The students will work in pairs. Using Teacher Sheet A, one student will be given Sheet A – the Māori summary, and their partner will be given Sheet E – the English summary. Each pair has to work together to put the English sentences with their Māori equivalent and they must sit in the right order of the story.

Here is the correct order and Māori and English translation for Teacher Sheet A:

Nō te waka o Tainui a Tūrongo. Tūrongo was from the Tainui canoe.
Nō te waka o Takitimu a Mahinaarangi. Mahinaarangi was from the Takitimu canoe.
I haere a Tūrongo ki te rohe o Takitimu. Tūrongo went to the tribal area of Takitimu.
Ka moe a Tūrongo i a Mahinaarangi. Tūrongo married Mahinaarangi.
Ka puta mai ko Raukawa. Raukawa was born.

Ask the students to search online for more about Tūrongo and Mahinaarangi, and look for the tribal areas of Tainui waka and Takitimu waka. The students may want to do a study of the Kīngitanga – the king movement, of Aotearoa – New Zealand.

Activity 2

The students will learn about the "farewell" protocol on a marae.

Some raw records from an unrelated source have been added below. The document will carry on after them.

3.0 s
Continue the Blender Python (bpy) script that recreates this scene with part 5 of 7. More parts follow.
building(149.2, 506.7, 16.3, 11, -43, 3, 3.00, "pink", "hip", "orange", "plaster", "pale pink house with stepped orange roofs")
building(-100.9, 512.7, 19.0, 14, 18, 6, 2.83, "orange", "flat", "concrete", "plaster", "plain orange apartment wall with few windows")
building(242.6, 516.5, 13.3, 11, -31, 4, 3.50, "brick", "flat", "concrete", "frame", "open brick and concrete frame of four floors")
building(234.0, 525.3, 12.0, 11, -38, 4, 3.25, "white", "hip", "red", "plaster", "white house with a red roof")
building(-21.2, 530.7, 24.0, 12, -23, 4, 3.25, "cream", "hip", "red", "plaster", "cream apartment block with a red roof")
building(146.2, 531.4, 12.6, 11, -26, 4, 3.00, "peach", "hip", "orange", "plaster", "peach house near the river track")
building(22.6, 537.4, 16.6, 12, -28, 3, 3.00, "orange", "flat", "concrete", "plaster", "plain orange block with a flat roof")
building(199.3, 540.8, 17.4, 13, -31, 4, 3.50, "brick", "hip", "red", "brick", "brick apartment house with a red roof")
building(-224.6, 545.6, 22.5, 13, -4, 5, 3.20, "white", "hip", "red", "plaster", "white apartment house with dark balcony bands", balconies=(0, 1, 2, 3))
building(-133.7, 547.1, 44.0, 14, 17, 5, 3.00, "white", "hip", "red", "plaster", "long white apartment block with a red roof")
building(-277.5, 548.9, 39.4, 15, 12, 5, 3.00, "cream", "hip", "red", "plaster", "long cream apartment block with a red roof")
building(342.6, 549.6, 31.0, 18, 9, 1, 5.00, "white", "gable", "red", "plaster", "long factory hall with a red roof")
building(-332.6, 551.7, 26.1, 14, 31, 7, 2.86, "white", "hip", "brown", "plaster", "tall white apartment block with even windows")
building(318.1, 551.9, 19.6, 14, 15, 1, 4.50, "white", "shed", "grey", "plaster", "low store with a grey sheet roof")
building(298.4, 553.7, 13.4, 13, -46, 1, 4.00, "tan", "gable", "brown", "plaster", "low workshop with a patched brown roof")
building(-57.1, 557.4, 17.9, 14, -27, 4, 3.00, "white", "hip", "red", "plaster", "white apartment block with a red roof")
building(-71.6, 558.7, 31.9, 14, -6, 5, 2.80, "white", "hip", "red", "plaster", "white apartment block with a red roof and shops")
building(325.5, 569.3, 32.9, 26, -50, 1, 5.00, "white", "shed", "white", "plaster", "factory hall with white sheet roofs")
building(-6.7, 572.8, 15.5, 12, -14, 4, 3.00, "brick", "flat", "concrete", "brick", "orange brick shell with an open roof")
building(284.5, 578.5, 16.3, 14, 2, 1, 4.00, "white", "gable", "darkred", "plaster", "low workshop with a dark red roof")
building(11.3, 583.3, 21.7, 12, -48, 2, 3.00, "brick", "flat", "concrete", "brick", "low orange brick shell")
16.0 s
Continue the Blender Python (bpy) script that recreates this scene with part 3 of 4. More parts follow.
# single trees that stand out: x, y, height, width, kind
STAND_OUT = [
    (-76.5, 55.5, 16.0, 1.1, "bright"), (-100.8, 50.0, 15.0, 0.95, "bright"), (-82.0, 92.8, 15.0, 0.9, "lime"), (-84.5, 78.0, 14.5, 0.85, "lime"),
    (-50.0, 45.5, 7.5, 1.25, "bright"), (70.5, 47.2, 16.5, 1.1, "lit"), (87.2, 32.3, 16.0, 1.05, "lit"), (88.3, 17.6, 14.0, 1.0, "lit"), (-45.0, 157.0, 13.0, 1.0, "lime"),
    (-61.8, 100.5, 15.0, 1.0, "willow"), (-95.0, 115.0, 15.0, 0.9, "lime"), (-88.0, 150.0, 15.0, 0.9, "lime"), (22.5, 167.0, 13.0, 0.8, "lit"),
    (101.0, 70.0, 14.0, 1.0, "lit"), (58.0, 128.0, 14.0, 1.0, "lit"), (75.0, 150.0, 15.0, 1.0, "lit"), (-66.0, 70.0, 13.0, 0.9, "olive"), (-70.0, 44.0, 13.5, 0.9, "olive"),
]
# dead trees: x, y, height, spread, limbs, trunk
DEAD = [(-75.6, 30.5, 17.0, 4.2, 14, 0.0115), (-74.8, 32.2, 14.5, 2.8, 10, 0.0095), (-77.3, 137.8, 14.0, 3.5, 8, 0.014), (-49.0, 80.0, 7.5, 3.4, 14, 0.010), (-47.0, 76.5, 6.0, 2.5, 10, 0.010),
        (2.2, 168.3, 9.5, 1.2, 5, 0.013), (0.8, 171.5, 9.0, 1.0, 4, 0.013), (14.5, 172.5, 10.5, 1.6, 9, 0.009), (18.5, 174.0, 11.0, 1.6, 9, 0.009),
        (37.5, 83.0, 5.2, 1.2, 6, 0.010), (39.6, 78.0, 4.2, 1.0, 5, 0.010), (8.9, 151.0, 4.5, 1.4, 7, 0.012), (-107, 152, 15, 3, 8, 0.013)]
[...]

Show Unit 16 Scene 3 where Haami’s family are about to leave the marae.

Explain to the students that when an event happens at a marae and people have travelled there from some distance, the distant travellers (manuhiri – visitors) usually stand to thank the people of the marae (tangata whenua – home people) for looking after them before they leave: i.e. one person stands on behalf of this group. When the speaker finishes it is customary to sing a song.

Show the Song Sheet containing the words of Ehara i te Mea. Watch Unit 16 Scene 3 again.

Ask the students to recall a time when they have been on a holiday or visited a friend or relation, or a theme park and come away feeling really great about it. Ask them to jot down the things that they most remember about that experience. Ask the students to change their notes into a speech – as if they were actually preparing to leave that memorable place and are now preparing their speech. Remind the students to use as many Māori words, phrases or sentences to practise te reo Māori. When finished, have a peer check their speech for mistakes. The students will write the speech in their Wehi books. When the class has finished ask students to stand up and read their speeches to the class.

Activity 3

The students will learn about the roles of tangata whenua and manuhiri.

Watch He kōrero whakamārama: Use of 'tō koutou kāinga', which talks about kāinga – home, and tūrangawaewae – a place to stand.

Hand out a copy of the Māori and English transcript of Koro’s speech and play the DVD clip again. Explain that this is an example of a farewell speech given by the tangata whenua. Therefore, it is not a formal speech and it is different to those speeches delivered on the marae ātea – formal courtyard. However, some of the features are the same. During the poroporoaki – farewell, the manuhiri – visitors, stand to speak first.

Play He kōrero whakamārama: Features of speech making where the features of speech making are explained.

If possible, give the students the opportunity to participate in a marae visit.

Activity 4

The students will learn the song Ko tōku marae tēnei.

Show the words of the song Ko tōku marae tēnei. Ask the students if they know the meanings of any of the words in the song.

Explain that this is a great song to learn and sing at a school powhiri – welcome, when a school are the hosts or the guests, because it summarises what happens on the marae from a child’s perspective. Every school where te reo Māori is taught can call itself a marae where all the elements in this song are evident.

Ask the students to listen to Audio CD Track 7, Ko tōku marae tēnei – this is my marae, for the words and the tune. When the class can sing confidently with the CD, the students can start making up actions.